In October 2018 the world crossed the symbolic threshold of 100 million barrels of oil a day. I didn’t think we’d ever get that high, to be honest. Neither did many in the industry. We’re ahead of the IEA’s rosy forecasts from 10 years ago, and we’ve crossed a line that even oil company executives were sceptical that we’d ever reach.
Christophe de Margerie, CEO of Total, said that 100 million was “optimistic about the geology” and that “world oil production may plateau below 90 million barrels a day.”
“I don’t think we are going to see the supply going over 100 million barrels a day” said the CEO of Conoco-Philips in 2007: “where is all that oil going to come from?”
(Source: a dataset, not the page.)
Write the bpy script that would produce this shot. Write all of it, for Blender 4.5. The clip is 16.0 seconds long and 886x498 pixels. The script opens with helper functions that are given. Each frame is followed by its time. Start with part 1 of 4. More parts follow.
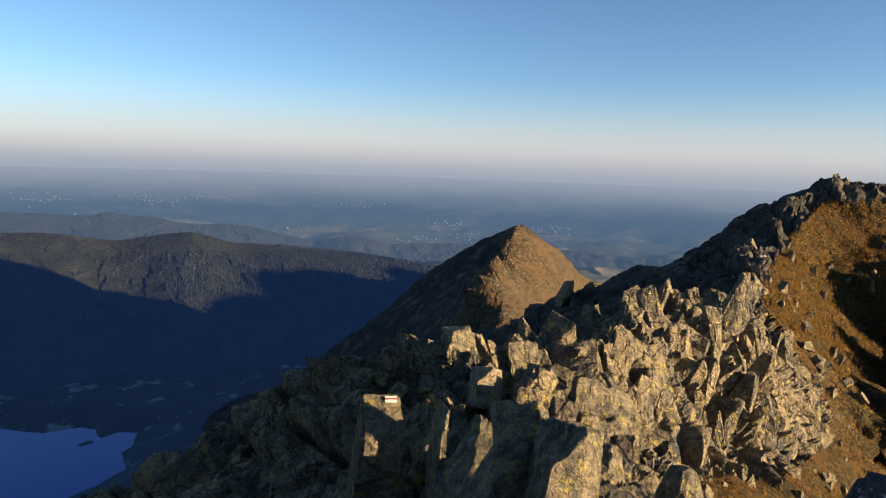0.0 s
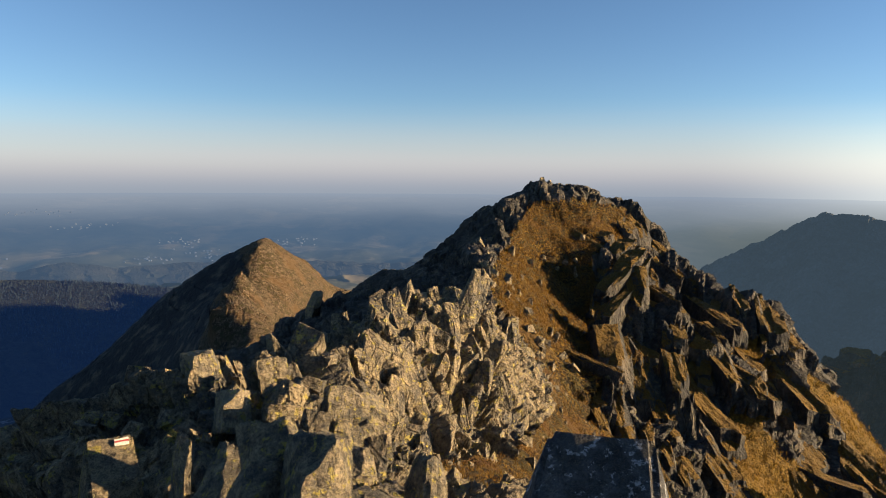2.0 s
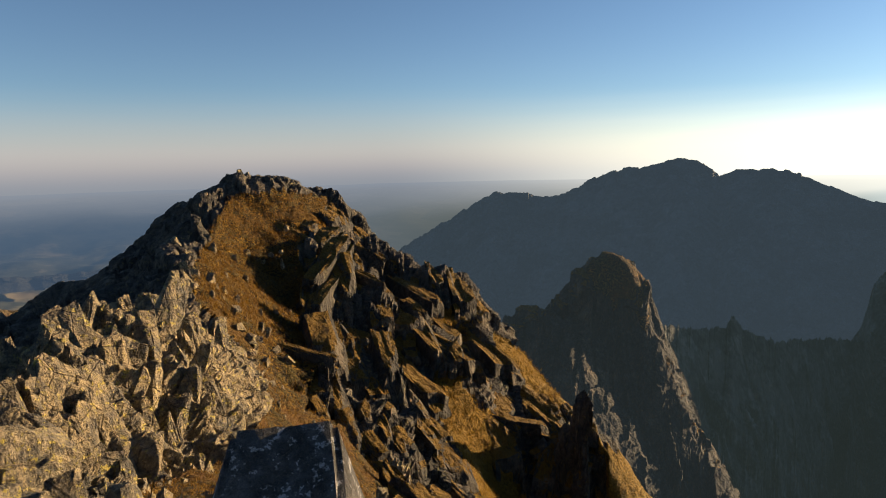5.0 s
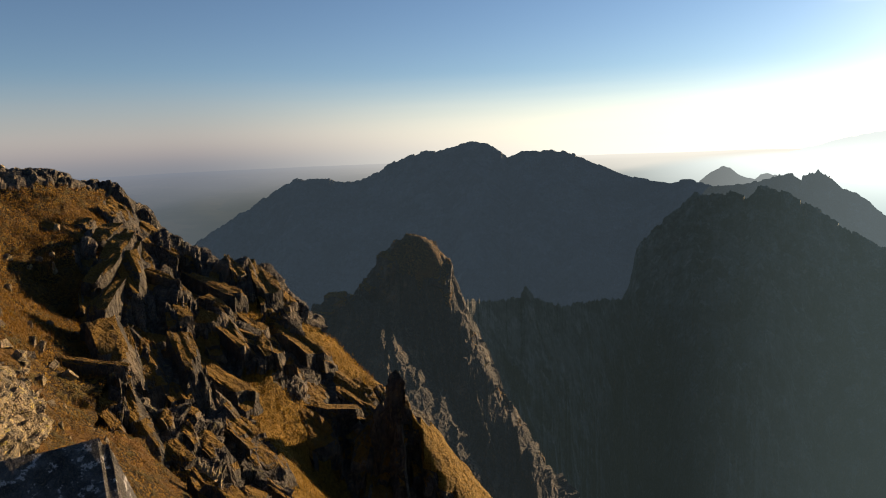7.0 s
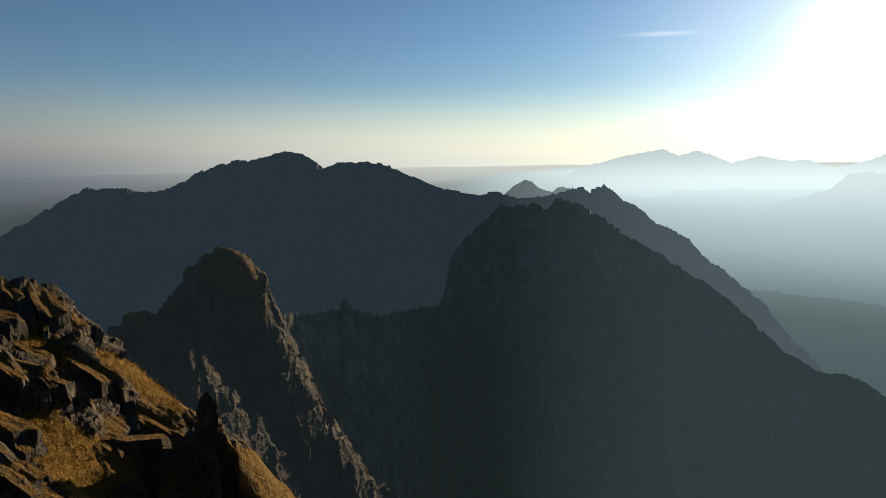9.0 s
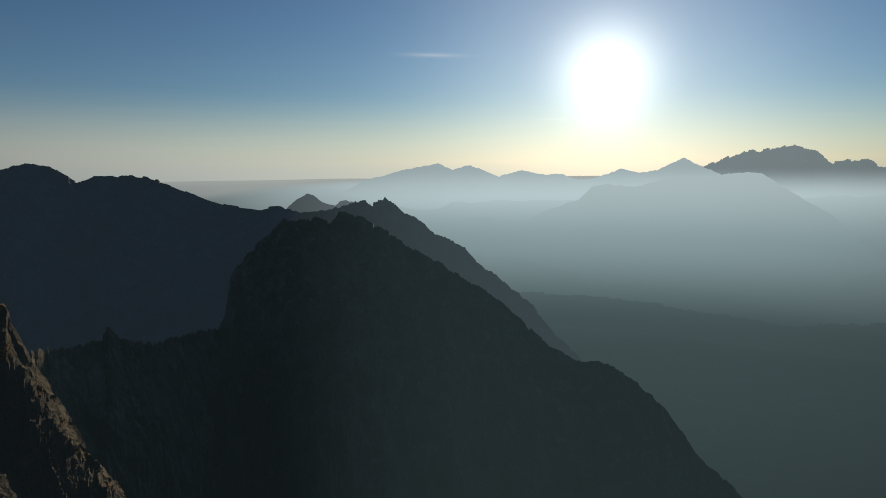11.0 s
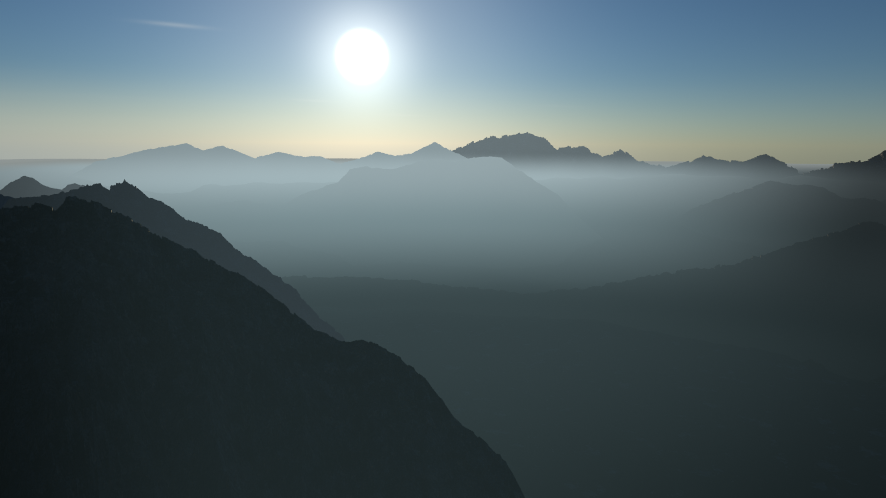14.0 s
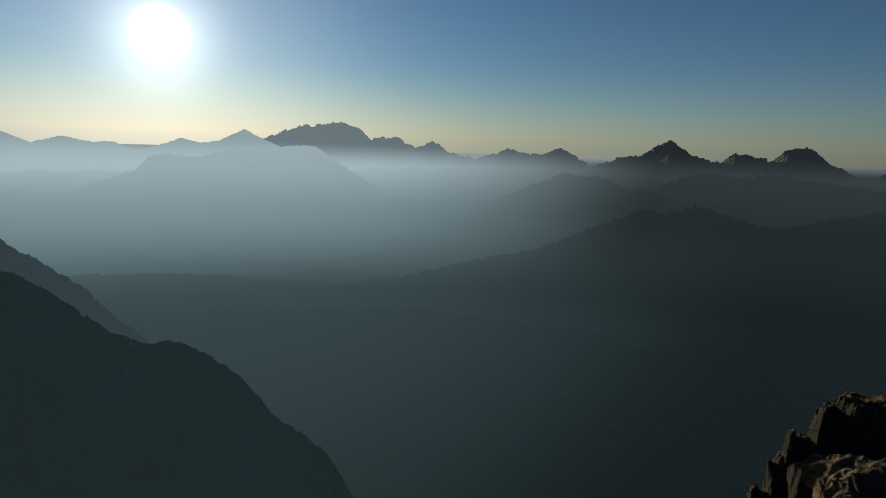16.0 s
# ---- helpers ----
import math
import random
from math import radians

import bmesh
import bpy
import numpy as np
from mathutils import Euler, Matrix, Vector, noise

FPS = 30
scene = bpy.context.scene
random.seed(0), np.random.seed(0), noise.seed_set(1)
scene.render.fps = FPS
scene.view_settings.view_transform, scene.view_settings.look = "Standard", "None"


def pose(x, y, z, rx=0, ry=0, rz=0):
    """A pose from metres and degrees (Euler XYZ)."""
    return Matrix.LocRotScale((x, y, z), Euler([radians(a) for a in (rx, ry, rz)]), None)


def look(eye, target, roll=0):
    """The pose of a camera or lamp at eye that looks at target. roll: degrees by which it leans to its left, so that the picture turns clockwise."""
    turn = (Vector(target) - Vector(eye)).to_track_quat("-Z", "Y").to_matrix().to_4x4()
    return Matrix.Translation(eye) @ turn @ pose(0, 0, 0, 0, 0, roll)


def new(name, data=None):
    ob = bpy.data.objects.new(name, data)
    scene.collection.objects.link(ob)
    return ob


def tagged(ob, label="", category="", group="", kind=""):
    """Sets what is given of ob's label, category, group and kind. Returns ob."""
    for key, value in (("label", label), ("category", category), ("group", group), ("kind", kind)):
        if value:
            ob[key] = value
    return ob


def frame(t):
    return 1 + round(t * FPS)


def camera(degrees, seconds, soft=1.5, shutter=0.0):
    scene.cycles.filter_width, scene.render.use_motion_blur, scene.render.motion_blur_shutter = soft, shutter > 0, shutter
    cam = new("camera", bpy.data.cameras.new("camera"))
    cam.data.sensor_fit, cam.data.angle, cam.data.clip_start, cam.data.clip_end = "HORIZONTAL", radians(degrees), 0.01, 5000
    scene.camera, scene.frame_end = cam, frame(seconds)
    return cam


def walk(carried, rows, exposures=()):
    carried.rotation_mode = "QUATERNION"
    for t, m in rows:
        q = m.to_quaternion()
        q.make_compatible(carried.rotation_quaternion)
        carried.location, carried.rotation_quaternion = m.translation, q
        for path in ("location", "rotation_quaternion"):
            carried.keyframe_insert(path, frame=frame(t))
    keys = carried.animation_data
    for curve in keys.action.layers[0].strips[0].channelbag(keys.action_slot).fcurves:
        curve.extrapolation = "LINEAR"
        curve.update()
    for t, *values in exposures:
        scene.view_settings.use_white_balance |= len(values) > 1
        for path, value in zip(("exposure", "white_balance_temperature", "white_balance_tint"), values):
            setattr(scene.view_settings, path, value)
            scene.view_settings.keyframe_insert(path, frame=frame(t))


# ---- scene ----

# ---------- camera ----------
# seconds, turn to the right, pitch, roll (degrees); the eye is at the origin and swings on a short arm
TURNS = (
    (0, 0.0, -7.58, 2.01), (0.5, 3.52, -6.51, 1.2), (1, 9.0, -6.47, 0.83), (1.5, 14.91, -6.29, 0.9), (2, 22.19, -6.19, 0.52),
    (2.5, 27.25, -6.28, 0.03), (3, 33.23, -6.16, -0.26), (3.5, 37.26, -5.84, -0.75), (4, 41.09, -5.65, -0.89),
    (6.5, 59.46, -9.59, -2.2), (7, 64.99, -9.05, -2.4), (7.5, 70.83, -8.88, -2.13), (8, 74.81, -9.63, -1.12),
    (8.5, 76.21, -8.92, -1.32), (9, 81.16, -8.54, -1.07), (11.5, 104.68, -7.49, -0.88), (12, 109.61, -7.53, -0.86),
    (12.5, 114.13, -7.84, -0.27), (13, 116.9, -8.13, -0.11), (13.5, 121.11, -8.51, 0.83), (14, 121.19, -9.23, 0.37),
    (14.5, 122.42, -9.25, -0.22), (15, 129.34, -9.2, 1.52), (15.5, 133.67, -9.97, 1.32), (16, 137.46, -9.81, 1.78),
)
EXPOSURES = ((0, 1.9, 6600, 10), (2, 1.82, 6650, 10), (4, 1.6, 6900, 10), (6.5, 1.44, 7350, 16), (7.5, 1.18, 7250, 15), (9, 0.75, 6700, 9), (11.5, -0.2, 6350, 7),
             (12.5, -0.4, 6250, 6), (13.5, -0.38, 6200, 6), (16, -0.25, 6050, 5))
ARM = 0.24
cam = camera(68.6, 16.0, soft=1.0)
walk(cam, [(t, pose(ARM * math.sin(radians(b)), ARM * math.cos(radians(b)), 0, 90 + p, 0, -b) @ pose(0, 0, 0, 0, 0, r))
           for t, b, p, r in TURNS], EXPOSURES)

# ---------- sky and sun ----------
SUN_BEARING, SUN_HEIGHT = 114.2, 7.2
sb, sh = radians(SUN_BEARING), radians(SUN_HEIGHT)
SUN_WAY = Vector((math.sin(sb) * math.cos(sh), math.cos(sb) * math.cos(sh), math.sin(sh)))

world = bpy.data.worlds.new("sky")
scene.world = world
world.use_nodes = True


def node(tree, kind, **props):
    n = tree.nodes.new(kind)
    for key, value in props.items():
        n.inputs[key].default_value = value
    return n


def mathnode(tree, op, a, b=None, clamp=False):
    n = tree.nodes.new("ShaderNodeMath")
    n.operation, n.use_clamp = op, clamp
    for i, v in enumerate((a, b)):
        if v is None:
            continue
        if isinstance(v, (int, float)):
            n.inputs[i].default_value = v
        else:
            tree.links.new(v, n.inputs[i])
    return n.outputs[0]


def smooth(tree, value, lo, hi, out_lo=0.0, out_hi=1.0):
    n = tree.nodes.new("ShaderNodeMapRange")
    n.interpolation_type = "SMOOTHSTEP"
    tree.links.new(value, n.inputs["Value"])
    for key, v in (("From Min", lo), ("From Max", hi), ("To Min", out_lo), ("To Max", out_hi)):
        n.inputs[key].default_value = v
    return n.outputs["Result"]


def mixcol(tree, fac, a, b, blend="MIX"):
    n = tree.nodes.new("ShaderNodeMix")
    n.data_type, n.blend_type = "RGBA", blend
    for key, v in ((0, fac), (6, a), (7, b)):
        if isinstance(v, (int, float)):
            n.inputs[key].default_value = v
        elif isinstance(v, tuple):
            n.inputs[key].default_value = (*v, 1) if len(v) == 3 else v
        else:
            tree.links.new(v, n.inputs[key])
    return n.outputs[2]


def dot_with(tree, vec, way):
    n = tree.nodes.new("ShaderNodeVectorMath")
    n.operation = "DOT_PRODUCT"
    n.inputs[1].default_value = way
    tree.links.new(vec, n.inputs[0])
    return n.outputs["Value"]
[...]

Well sir, with the benefit of hindsight, it came from unconventional oil:
This graph doesn’t get us all the way up to 2018, but it makes the point clearer than anything else I could find. (There’s no official definition of conventional and unconventional oil, so industry bodies don’t usually make these sorts of graphs).
As predicted, conventional crude oil has peaked. That has pushed research and investment into unconventional oil, including tar sands, deepwater and shale. The most significant of these is American shale oil, now providing over 10 million of those barrels a day. This year the US is expected to overtake Saudi Arabia and Russia to be the world’s biggest oil producer – a position it last held in 1973.
From a climate change point of view, the success of US shale is a disaster. It delays the inevitable transition away from cars and towards public transport, active forms of transport and electric vehicles. It prolongs the power of fossil fuels and those that finance them. It strips any incentive for the US to decarbonise, and indeed, Trump has been happy to can fuel efficiency standards and the Paris Agreement. The world won’t be able to stop climate chaos without America, and America is revelling in its new oil wealth.
However, there may be trouble ahead for the US oil industry. It’s attracted huge investment, but as Jeremy Leggett and many others have pointed out, few of those pumping the oil are actually making a profit. The industry has taken on a huge amount of debt to expand, and a lot of people aren’t going to get their money back. The boom has been running on hype, and with producers not breaking even, it’s on borrowed time.
Perhaps the industry will surprise us again – it nearly collapsed in 2015, after all. One reason to suspect it won’t go on forever is that it has competition. Electric vehicles and sustainable transport are very slowly eroding the business model of the oil industry. Renewable energy already completely changed the prospects of coal. It will come for oil too, eventually. It’s bad news for the American economy and many others too, but profits will decline and debts will catch up, and oil companies will start to struggle. But at the moment, it is unlikely to happen in time to protect the climate.
The 100 million barrels a day mark is one we should never have reached in the first place. If the world continues at this rate of consumption, we will make the planet unliveable for future generations. And that means that weaning society off oil is a major priority. Support divestment where you can. Walk, cycle, take public transport. Consider an electric vehicle. Pressure your local and national governments to stop building roads, and invest in sustainable transport instead.
It amuses me greatly your need to redefine ‘peak oil’ as ‘conventional peak oil’. It was just peak oil till shale came along. You are making a distinction based on production when as all sensible economists will point out it is the consumption that is they key. I must have missed how shale oil is different from conventional oil when it goes in my car.
My point is that you bought into Peak Oil and have spent the last 10 years attempting to explain away its failure to occur (wasn’t it due in 2012?) and then redefining it rather than asking yourself why you were wrong. Perhaps human ingenuity liked to the profit motive can solve resource problems that seem from a simple mathematical perspective insoluble.
Perhaps as Tim Harford says, economic growth doesn’t have to come to an end. http://timharford.com/2018/11/endofgrowth/
I’ll be the first to admit that I didn’t see 100 million a day coming. But as I said in the post, neither did the oil companies, so I’m not going to beat myself up about that.
We have discussed this before, several times. Oil is all the same as you chortle into your fuel tank, but the economics of conventional and unconventional oil are very different. The tar sands and shale have boomed precisely because conventional oil has peaked, and that is exactly what was predicted:
https://makewealthhistory.org/2012/07/05/the-peak-oilers-werent-wrong/
The thing is that if you look at your graph above the trend on conventional oil is basically flat. Not really a peak and then decline but pretty static in the region of 80-85 million barrels a day. Not really peak there either.
Yes, and if the graph showed a couple more years you’d see another ‘peak’ in 2016. But the perfect bell curve is for explaining the theory to boy scouts. A ‘bumpy plateau’ was widely forecast when modelled, as I noted in 2009:
https://makewealthhistory.org/2009/10/09/significant-risk-of-peak-oil-before-2020-says-new-report/
Less people would lead to less consumption, of oil and other stuff. Alongside your plea for us to use less oil, you should also ask us to have one less child than we might otherwise have.
In the long term, yes, but there are much more immediate things that people can do to reduce their own oil consumption now.